[Scripts that build animated scenes]
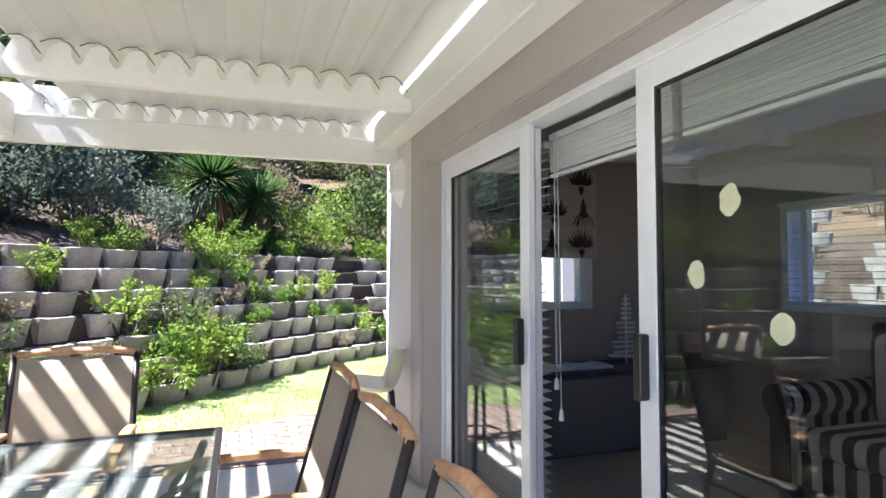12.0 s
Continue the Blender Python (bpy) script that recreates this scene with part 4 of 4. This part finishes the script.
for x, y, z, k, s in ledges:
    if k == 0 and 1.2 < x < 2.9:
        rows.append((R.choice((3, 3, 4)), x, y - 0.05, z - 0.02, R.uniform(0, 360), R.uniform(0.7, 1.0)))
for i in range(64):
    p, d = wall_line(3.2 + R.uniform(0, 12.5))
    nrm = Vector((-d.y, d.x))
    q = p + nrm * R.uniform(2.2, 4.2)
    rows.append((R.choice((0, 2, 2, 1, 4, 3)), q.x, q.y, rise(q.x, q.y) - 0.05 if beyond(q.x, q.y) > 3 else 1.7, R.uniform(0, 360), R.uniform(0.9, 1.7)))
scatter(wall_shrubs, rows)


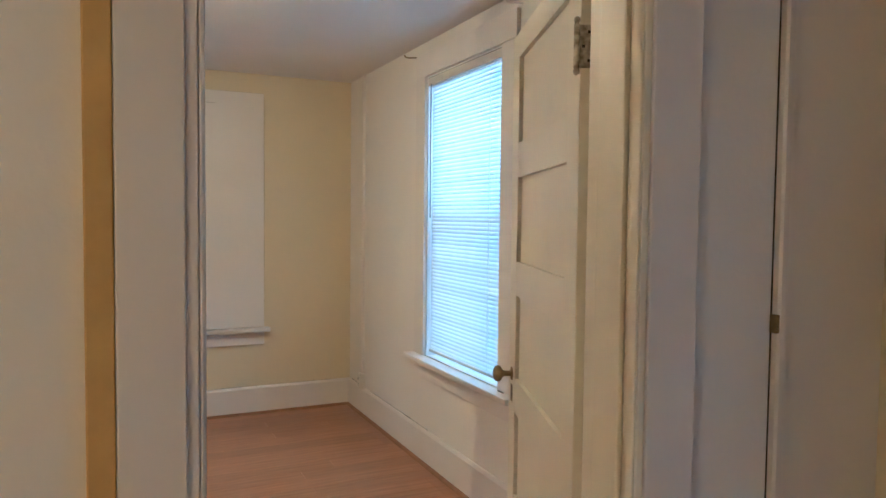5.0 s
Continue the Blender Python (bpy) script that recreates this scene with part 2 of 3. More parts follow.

TO DO> The required output is the lines from the one containing "finishes the script." through the end of the records above, reproduced exactly, with no pictures.

RESULT OF THIS EXERCISE>
Continue the Blender Python (bpy) script that recreates this scene with part 4 of 4. This part finishes the script.
for x, y, z, k, s in ledges:
    if k == 0 and 1.2 < x < 2.9:
        rows.append((R.choice((3, 3, 4)), x, y - 0.05, z - 0.02, R.uniform(0, 360), R.uniform(0.7, 1.0)))
for i in range(64):
    p, d = wall_line(3.2 + R.uniform(0, 12.5))
    nrm = Vector((-d.y, d.x))
    q = p + nrm * R.uniform(2.2, 4.2)
    rows.append((R.choice((0, 2, 2, 1, 4, 3)), q.x, q.y, rise(q.x, q.y) - 0.05 if beyond(q.x, q.y) > 3 else 1.7, R.uniform(0, 360), R.uniform(0.9, 1.7)))
scatter(wall_shrubs, rows)


5.0 s
Continue the Blender Python (bpy) script that recreates this scene with part 2 of 3. More parts follow.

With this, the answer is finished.